Directions
Keep only the lines from the top of the listing through the one with "scene.render.fps = FPS", and reproduce them unaltered.
## Begin Data shown
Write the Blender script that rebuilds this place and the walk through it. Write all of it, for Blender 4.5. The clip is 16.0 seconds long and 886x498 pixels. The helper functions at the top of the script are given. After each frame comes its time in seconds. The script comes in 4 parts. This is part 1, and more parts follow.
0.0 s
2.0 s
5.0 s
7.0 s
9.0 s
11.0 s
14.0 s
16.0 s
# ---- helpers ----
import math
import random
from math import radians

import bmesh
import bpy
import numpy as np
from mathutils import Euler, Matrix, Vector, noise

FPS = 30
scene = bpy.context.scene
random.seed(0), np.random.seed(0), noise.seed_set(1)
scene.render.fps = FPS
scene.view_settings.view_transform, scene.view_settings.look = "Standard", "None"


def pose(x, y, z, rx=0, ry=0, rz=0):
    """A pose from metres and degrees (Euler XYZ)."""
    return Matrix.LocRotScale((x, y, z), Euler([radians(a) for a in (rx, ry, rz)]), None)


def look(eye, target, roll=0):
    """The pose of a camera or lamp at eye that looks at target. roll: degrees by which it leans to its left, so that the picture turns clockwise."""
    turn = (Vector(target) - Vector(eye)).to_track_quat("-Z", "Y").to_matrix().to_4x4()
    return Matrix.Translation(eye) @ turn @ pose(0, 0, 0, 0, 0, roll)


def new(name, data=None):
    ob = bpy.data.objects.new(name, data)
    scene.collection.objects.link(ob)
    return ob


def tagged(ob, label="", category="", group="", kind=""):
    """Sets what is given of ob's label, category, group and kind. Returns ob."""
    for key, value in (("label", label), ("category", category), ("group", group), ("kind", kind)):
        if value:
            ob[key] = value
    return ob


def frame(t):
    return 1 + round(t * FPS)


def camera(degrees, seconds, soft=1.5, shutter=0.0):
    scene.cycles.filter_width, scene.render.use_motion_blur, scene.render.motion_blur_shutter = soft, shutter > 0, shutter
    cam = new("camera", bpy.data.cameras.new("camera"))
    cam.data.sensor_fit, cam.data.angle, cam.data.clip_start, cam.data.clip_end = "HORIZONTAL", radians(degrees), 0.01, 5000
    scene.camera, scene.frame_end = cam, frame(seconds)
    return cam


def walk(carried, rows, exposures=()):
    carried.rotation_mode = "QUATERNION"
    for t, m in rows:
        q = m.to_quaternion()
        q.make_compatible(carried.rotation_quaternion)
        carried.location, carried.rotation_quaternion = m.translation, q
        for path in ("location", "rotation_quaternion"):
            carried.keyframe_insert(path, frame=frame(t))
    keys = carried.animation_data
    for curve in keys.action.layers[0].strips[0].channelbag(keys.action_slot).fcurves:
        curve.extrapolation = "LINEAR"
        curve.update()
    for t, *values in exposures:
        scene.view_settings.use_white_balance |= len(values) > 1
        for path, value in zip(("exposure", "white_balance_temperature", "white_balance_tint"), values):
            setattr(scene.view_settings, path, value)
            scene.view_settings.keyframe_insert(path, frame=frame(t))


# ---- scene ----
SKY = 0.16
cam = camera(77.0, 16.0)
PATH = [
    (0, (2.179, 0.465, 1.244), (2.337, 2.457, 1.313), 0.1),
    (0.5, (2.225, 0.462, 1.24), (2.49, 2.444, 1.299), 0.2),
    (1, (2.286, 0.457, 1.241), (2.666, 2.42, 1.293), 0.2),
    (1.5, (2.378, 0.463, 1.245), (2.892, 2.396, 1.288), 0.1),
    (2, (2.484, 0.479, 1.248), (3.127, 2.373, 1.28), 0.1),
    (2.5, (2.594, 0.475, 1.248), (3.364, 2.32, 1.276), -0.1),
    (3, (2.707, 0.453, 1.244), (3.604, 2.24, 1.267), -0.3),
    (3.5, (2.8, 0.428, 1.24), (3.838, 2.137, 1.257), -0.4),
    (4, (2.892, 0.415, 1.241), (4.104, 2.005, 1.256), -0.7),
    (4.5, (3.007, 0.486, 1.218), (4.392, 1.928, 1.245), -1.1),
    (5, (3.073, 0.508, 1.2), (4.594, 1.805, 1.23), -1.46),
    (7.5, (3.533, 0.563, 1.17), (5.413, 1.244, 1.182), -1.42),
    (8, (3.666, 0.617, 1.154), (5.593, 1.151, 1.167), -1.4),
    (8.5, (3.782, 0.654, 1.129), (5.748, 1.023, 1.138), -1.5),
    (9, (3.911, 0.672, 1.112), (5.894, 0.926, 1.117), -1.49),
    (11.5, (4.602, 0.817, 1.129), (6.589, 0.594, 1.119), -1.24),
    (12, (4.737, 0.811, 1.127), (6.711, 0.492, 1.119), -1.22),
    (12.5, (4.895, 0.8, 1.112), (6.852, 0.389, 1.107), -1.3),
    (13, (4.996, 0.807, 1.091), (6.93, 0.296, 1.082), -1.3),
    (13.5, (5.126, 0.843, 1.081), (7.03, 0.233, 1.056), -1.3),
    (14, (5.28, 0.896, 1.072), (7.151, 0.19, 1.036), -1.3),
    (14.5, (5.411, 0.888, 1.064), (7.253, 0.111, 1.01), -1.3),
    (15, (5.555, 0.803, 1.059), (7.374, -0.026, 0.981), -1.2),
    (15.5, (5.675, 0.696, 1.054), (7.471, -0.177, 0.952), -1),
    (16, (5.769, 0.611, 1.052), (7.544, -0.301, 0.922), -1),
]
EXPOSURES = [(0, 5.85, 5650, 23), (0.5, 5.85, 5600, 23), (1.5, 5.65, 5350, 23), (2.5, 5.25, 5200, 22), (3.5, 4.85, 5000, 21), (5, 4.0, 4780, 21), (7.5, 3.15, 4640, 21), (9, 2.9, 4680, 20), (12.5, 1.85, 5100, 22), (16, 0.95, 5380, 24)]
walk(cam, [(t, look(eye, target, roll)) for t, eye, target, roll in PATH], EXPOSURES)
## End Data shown
Solution to this problem
Write the Blender script that rebuilds this place and the walk through it. Write all of it, for Blender 4.5. The clip is 16.0 seconds long and 886x498 pixels. The helper functions at the top of the script are given. After each frame comes its time in seconds. The script comes in 4 parts. This is part 1, and more parts follow.
0.0 s
2.0 s
5.0 s
7.0 s
9.0 s
11.0 s
14.0 s
16.0 s
# ---- helpers ----
import math
import random
from math import radians

import bmesh
import bpy
import numpy as np
from mathutils import Euler, Matrix, Vector, noise

FPS = 30
scene = bpy.context.scene
random.seed(0), np.random.seed(0), noise.seed_set(1)
scene.render.fps = FPS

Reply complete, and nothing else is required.